Written problem –
Extract exactly those lines that lie between the start of the material and the line with "3.4), M_glass, root)", including both boundary lines and no others.

Data lines –
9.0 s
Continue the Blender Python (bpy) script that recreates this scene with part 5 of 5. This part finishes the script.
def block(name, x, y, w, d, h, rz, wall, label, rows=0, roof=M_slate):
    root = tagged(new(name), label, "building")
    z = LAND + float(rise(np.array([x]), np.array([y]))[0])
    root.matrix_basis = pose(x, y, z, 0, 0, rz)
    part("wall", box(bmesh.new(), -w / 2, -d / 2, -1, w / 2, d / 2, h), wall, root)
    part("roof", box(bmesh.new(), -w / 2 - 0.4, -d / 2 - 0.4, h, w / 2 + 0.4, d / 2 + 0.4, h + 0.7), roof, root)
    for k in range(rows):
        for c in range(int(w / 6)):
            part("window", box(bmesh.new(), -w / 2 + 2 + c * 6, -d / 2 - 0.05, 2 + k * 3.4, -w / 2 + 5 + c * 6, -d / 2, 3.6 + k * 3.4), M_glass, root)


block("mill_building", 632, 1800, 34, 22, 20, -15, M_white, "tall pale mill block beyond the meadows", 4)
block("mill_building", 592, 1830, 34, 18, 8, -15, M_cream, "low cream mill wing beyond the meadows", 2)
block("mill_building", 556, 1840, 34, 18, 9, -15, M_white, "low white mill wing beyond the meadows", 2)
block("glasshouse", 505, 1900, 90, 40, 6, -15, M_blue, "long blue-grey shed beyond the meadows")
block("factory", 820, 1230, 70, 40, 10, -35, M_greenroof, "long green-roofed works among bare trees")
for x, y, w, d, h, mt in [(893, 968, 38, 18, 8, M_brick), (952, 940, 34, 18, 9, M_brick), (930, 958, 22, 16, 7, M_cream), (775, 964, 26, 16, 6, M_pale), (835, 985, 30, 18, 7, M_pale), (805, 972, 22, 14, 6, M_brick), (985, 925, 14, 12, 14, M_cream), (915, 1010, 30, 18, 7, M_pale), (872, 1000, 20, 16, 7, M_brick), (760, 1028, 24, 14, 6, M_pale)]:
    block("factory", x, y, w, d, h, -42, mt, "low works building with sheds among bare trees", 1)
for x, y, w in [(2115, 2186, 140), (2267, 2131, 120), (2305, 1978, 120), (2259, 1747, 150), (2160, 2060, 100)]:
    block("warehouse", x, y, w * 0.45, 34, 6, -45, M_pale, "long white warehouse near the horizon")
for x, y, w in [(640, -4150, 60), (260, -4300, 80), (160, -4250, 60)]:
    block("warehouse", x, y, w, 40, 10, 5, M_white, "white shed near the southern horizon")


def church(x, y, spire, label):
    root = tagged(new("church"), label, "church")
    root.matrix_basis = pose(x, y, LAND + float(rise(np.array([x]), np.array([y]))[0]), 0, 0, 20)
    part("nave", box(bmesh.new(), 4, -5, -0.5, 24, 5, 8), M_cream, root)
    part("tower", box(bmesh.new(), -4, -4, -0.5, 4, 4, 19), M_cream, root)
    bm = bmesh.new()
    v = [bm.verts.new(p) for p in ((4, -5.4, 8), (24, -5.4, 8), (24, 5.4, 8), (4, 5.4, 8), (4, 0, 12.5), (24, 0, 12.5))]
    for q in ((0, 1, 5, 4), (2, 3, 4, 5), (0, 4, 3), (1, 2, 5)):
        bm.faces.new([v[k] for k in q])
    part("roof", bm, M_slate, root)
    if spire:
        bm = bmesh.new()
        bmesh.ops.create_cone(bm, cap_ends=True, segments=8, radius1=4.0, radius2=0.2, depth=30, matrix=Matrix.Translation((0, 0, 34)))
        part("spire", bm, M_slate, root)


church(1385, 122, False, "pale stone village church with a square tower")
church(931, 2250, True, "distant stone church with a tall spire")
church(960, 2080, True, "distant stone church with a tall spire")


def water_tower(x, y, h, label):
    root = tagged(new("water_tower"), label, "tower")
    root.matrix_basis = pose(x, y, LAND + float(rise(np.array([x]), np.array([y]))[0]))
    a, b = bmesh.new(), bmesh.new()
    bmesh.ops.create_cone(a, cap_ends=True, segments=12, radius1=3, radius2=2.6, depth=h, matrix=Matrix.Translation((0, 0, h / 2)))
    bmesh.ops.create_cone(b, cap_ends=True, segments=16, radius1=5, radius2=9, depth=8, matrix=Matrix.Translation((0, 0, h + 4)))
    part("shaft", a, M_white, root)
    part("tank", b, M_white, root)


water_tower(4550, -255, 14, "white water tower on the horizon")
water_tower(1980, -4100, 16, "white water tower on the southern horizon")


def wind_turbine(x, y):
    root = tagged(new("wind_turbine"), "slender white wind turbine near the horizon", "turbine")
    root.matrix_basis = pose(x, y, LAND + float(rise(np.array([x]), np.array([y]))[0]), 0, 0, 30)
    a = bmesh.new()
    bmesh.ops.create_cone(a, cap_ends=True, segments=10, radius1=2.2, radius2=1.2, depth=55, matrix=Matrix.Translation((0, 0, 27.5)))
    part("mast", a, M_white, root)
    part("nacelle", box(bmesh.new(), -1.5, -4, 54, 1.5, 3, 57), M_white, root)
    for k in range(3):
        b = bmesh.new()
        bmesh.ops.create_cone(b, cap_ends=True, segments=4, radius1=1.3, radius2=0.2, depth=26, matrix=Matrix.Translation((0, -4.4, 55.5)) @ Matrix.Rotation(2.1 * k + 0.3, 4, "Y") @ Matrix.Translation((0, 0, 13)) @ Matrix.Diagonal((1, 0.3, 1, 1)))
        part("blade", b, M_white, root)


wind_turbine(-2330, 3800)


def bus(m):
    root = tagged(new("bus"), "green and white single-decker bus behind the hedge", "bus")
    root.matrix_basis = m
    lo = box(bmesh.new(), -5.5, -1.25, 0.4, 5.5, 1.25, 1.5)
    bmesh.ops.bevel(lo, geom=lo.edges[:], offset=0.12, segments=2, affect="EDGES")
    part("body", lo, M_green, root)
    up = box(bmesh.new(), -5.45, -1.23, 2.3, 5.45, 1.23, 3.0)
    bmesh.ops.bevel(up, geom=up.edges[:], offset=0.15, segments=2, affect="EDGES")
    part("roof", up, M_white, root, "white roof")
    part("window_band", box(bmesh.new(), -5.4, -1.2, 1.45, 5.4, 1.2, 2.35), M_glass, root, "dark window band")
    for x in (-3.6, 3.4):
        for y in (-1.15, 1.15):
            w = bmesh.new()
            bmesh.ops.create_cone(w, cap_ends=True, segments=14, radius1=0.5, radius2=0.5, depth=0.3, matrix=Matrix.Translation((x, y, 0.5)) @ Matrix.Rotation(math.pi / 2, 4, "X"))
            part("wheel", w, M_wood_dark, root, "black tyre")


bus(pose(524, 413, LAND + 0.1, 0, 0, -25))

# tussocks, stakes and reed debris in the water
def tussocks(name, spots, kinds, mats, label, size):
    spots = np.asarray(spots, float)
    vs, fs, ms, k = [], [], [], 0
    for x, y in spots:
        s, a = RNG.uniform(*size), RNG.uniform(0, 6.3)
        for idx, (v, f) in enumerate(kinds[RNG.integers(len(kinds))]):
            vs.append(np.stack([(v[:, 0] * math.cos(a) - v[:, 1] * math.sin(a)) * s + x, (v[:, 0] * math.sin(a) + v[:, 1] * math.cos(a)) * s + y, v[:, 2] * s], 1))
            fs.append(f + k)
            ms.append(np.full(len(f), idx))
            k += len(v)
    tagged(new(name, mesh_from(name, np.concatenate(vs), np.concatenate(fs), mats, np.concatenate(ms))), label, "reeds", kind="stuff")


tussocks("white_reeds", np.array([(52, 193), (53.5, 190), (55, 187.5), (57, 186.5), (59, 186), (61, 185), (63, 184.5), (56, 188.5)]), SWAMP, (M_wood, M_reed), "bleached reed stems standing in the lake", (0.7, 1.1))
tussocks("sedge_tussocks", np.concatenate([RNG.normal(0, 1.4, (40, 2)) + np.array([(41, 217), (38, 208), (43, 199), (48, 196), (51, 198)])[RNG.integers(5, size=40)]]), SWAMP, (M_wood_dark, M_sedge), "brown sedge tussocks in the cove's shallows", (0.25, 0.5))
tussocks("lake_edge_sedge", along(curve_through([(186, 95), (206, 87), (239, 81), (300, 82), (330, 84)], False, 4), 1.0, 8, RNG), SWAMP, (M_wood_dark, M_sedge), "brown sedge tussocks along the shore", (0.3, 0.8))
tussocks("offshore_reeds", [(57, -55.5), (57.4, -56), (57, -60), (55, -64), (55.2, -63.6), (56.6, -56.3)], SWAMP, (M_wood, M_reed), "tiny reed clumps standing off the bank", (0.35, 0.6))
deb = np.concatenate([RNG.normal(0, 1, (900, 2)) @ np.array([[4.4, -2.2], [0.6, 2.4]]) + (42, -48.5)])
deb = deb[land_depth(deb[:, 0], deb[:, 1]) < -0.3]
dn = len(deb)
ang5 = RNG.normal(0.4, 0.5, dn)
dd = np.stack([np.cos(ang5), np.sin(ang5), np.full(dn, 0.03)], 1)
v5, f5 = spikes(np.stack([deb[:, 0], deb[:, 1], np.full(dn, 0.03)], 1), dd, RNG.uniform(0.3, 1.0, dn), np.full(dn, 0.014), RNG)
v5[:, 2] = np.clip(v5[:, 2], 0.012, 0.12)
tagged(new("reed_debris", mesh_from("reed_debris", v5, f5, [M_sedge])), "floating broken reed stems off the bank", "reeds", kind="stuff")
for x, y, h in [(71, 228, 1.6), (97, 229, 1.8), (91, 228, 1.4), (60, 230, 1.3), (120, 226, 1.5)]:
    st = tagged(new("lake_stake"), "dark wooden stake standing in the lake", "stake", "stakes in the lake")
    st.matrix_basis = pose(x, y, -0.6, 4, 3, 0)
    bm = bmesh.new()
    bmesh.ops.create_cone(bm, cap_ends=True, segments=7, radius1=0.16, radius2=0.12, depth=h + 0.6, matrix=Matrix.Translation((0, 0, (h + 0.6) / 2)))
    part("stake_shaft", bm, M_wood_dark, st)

The completed task –
9.0 s
Continue the Blender Python (bpy) script that recreates this scene with part 5 of 5. This part finishes the script.
def block(name, x, y, w, d, h, rz, wall, label, rows=0, roof=M_slate):
    root = tagged(new(name), label, "building")
    z = LAND + float(rise(np.array([x]), np.array([y]))[0])
    root.matrix_basis = pose(x, y, z, 0, 0, rz)
    part("wall", box(bmesh.new(), -w / 2, -d / 2, -1, w / 2, d / 2, h), wall, root)
    part("roof", box(bmesh.new(), -w / 2 - 0.4, -d / 2 - 0.4, h, w / 2 + 0.4, d / 2 + 0.4, h + 0.7), roof, root)
    for k in range(rows):
        for c in range(int(w / 6)):
            part("window", box(bmesh.new(), -w / 2 + 2 + c * 6, -d / 2 - 0.05, 2 + k * 3.4, -w / 2 + 5 + c * 6, -d / 2, 3.6 + k * 3.4), M_glass, root)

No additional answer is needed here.